● Your goal: Return every line below as is, leaving out the pictures.

● Data extract:
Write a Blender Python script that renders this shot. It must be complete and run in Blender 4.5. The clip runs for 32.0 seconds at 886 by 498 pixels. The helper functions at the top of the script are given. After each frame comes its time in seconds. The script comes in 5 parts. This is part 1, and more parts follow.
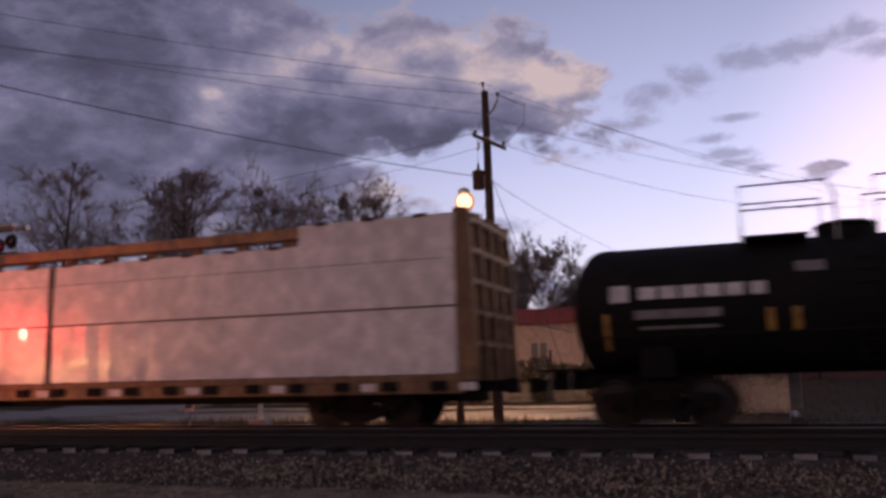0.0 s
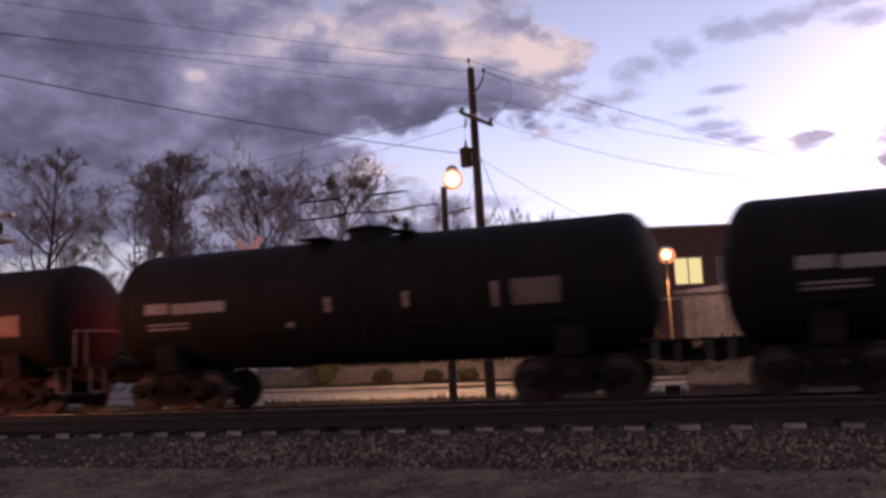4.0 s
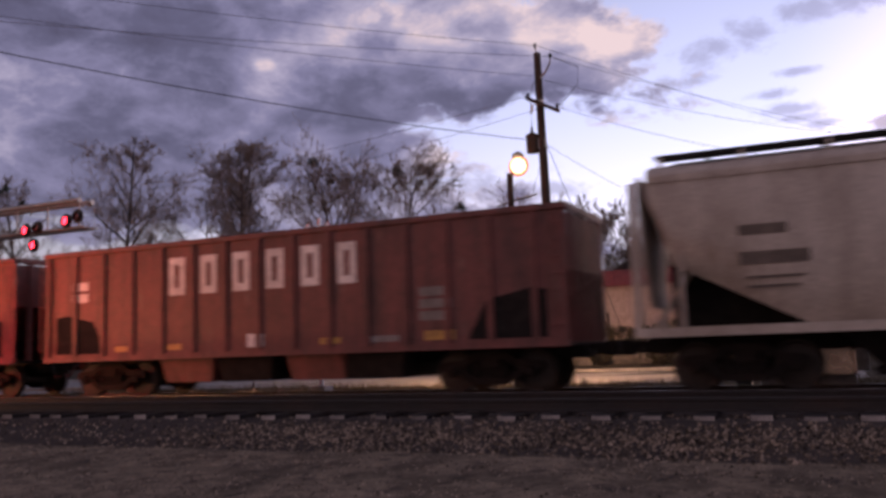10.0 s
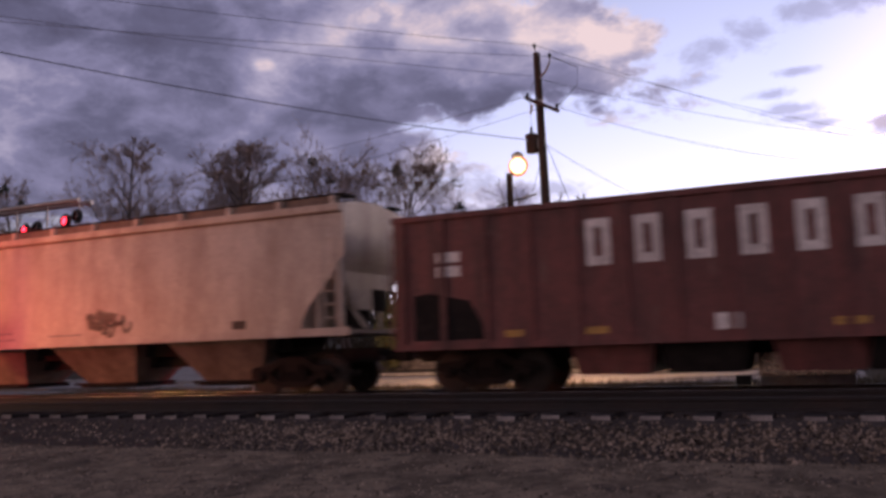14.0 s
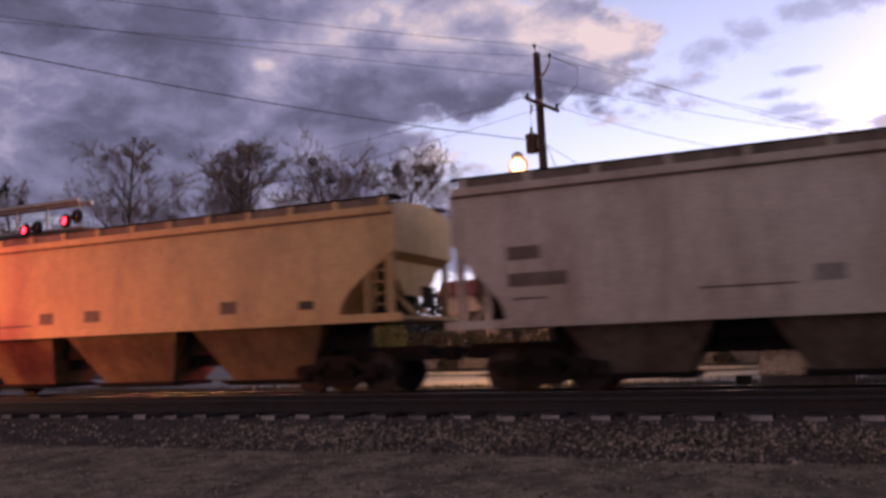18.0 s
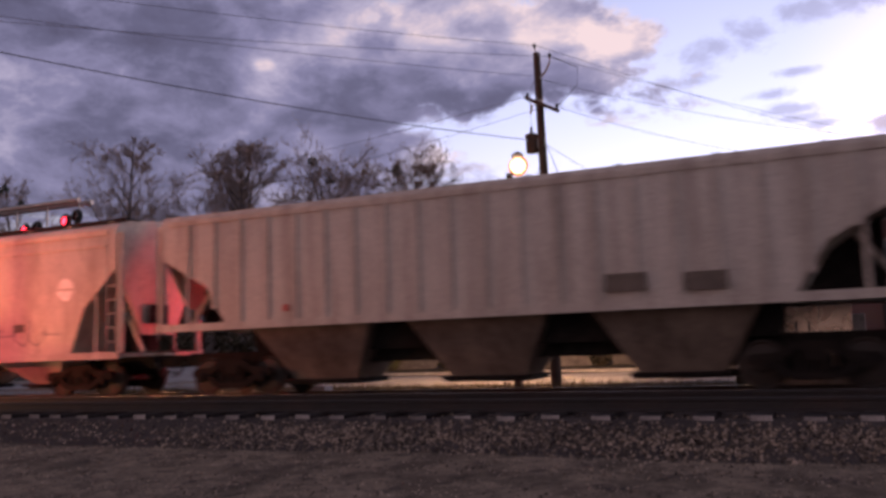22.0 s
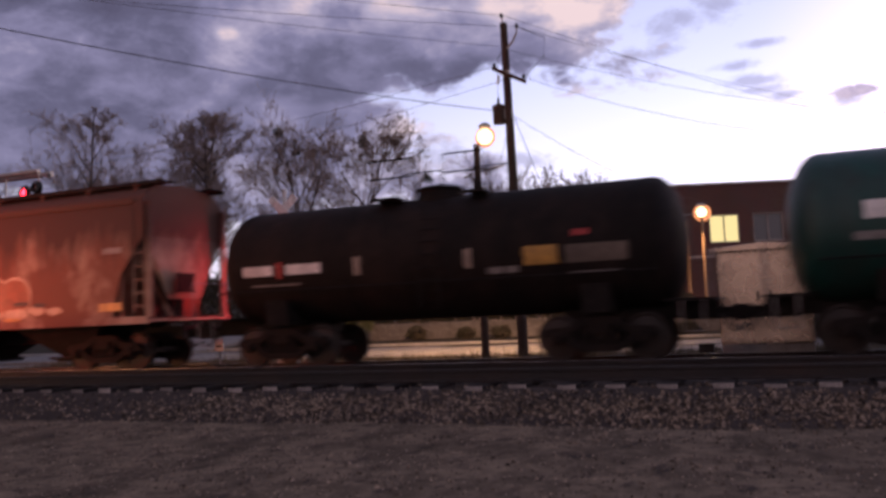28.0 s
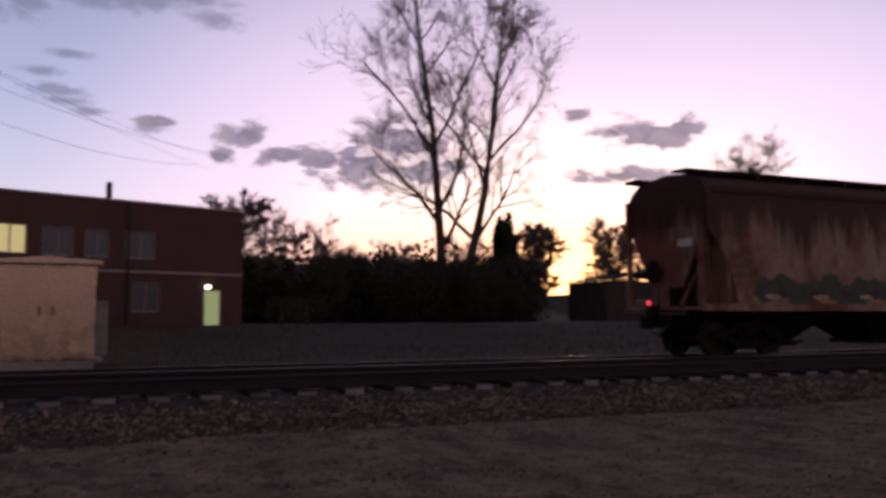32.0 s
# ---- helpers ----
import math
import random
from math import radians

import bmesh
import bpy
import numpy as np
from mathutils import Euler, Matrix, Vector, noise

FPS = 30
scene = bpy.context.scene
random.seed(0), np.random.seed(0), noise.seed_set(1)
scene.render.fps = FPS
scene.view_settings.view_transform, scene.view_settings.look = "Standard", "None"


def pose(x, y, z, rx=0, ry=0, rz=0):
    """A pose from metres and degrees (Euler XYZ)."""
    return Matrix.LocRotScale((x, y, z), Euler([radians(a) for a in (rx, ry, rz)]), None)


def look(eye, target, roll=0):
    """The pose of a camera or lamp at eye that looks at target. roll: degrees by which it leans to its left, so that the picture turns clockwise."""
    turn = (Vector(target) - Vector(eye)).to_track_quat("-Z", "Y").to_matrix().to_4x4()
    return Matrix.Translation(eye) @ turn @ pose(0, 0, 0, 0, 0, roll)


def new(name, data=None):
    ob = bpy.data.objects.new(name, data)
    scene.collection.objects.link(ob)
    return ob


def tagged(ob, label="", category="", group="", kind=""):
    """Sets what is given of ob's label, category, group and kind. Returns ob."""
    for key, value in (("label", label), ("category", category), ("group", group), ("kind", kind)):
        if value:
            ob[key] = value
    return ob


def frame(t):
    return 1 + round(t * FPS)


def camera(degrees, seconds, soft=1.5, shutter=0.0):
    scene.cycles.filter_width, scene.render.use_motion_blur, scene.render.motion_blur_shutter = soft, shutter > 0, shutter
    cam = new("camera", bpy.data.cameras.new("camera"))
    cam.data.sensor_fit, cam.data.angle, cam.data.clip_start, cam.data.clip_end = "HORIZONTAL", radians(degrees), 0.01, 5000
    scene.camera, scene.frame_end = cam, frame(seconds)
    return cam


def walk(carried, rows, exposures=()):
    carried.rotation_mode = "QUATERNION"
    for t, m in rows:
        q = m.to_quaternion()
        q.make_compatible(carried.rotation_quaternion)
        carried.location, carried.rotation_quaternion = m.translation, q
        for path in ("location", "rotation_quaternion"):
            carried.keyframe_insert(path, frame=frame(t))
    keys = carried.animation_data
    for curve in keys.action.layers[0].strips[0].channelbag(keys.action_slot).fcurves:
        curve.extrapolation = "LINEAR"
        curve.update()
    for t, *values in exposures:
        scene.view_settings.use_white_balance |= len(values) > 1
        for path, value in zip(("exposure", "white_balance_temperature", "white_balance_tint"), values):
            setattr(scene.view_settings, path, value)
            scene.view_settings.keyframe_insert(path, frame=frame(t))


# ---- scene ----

● Exercise response:
Write a Blender Python script that renders this shot. It must be complete and run in Blender 4.5. The clip runs for 32.0 seconds at 886 by 498 pixels. The helper functions at the top of the script are given. After each frame comes its time in seconds. The script comes in 5 parts. This is part 1, and more parts follow.
0.0 s
4.0 s
10.0 s
14.0 s
18.0 s
22.0 s
28.0 s
32.0 s
# ---- helpers ----
import math
import random
from math import radians

import bmesh
import bpy
import numpy as np
from mathutils import Euler, Matrix, Vector, noise

FPS = 30
scene = bpy.context.scene
random.seed(0), np.random.seed(0), noise.seed_set(1)
scene.render.fps = FPS
scene.view_settings.view_transform, scene.view_settings.look = "Standard", "None"


def pose(x, y, z, rx=0, ry=0, rz=0):
    """A pose from metres and degrees (Euler XYZ)."""
    return Matrix.LocRotScale((x, y, z), Euler([radians(a) for a in (rx, ry, rz)]), None)


def look(eye, target, roll=0):
    """The pose of a camera or lamp at eye that looks at target. roll: degrees by which it leans to its left, so that the picture turns clockwise."""
    turn = (Vector(target) - Vector(eye)).to_track_quat("-Z", "Y").to_matrix().to_4x4()
    return Matrix.Translation(eye) @ turn @ pose(0, 0, 0, 0, 0, roll)


def new(name, data=None):
    ob = bpy.data.objects.new(name, data)
    scene.collection.objects.link(ob)
    return ob


def tagged(ob, label="", category="", group="", kind=""):
    """Sets what is given of ob's label, category, group and kind. Returns ob."""
    for key, value in (("label", label), ("category", category), ("group", group), ("kind", kind)):
        if value:
            ob[key] = value
    return ob


def frame(t):
    return 1 + round(t * FPS)


def camera(degrees, seconds, soft=1.5, shutter=0.0):
    scene.cycles.filter_width, scene.render.use_motion_blur, scene.render.motion_blur_shutter = soft, shutter > 0, shutter
    cam = new("camera", bpy.data.cameras.new("camera"))
    cam.data.sensor_fit, cam.data.angle, cam.data.clip_start, cam.data.clip_end = "HORIZONTAL", radians(degrees), 0.01, 5000
    scene.camera, scene.frame_end = cam, frame(seconds)
    return cam


def walk(carried, rows, exposures=()):
    carried.rotation_mode = "QUATERNION"
    for t, m in rows:
        q = m.to_quaternion()
        q.make_compatible(carried.rotation_quaternion)
        carried.location, carried.rotation_quaternion = m.translation, q
        for path in ("location", "rotation_quaternion"):
            carried.keyframe_insert(path, frame=frame(t))
    keys = carried.animation_data
    for curve in keys.action.layers[0].strips[0].channelbag(keys.action_slot).fcurves:
        curve.extrapolation = "LINEAR"
        curve.update()
    for t, *values in exposures:
        scene.view_settings.use_white_balance |= len(values) > 1
        for path, value in zip(("exposure", "white_balance_temperature", "white_balance_tint"), values):
            setattr(scene.view_settings, path, value)
            scene.view_settings.keyframe_insert(path, frame=frame(t))


# ---- scene ----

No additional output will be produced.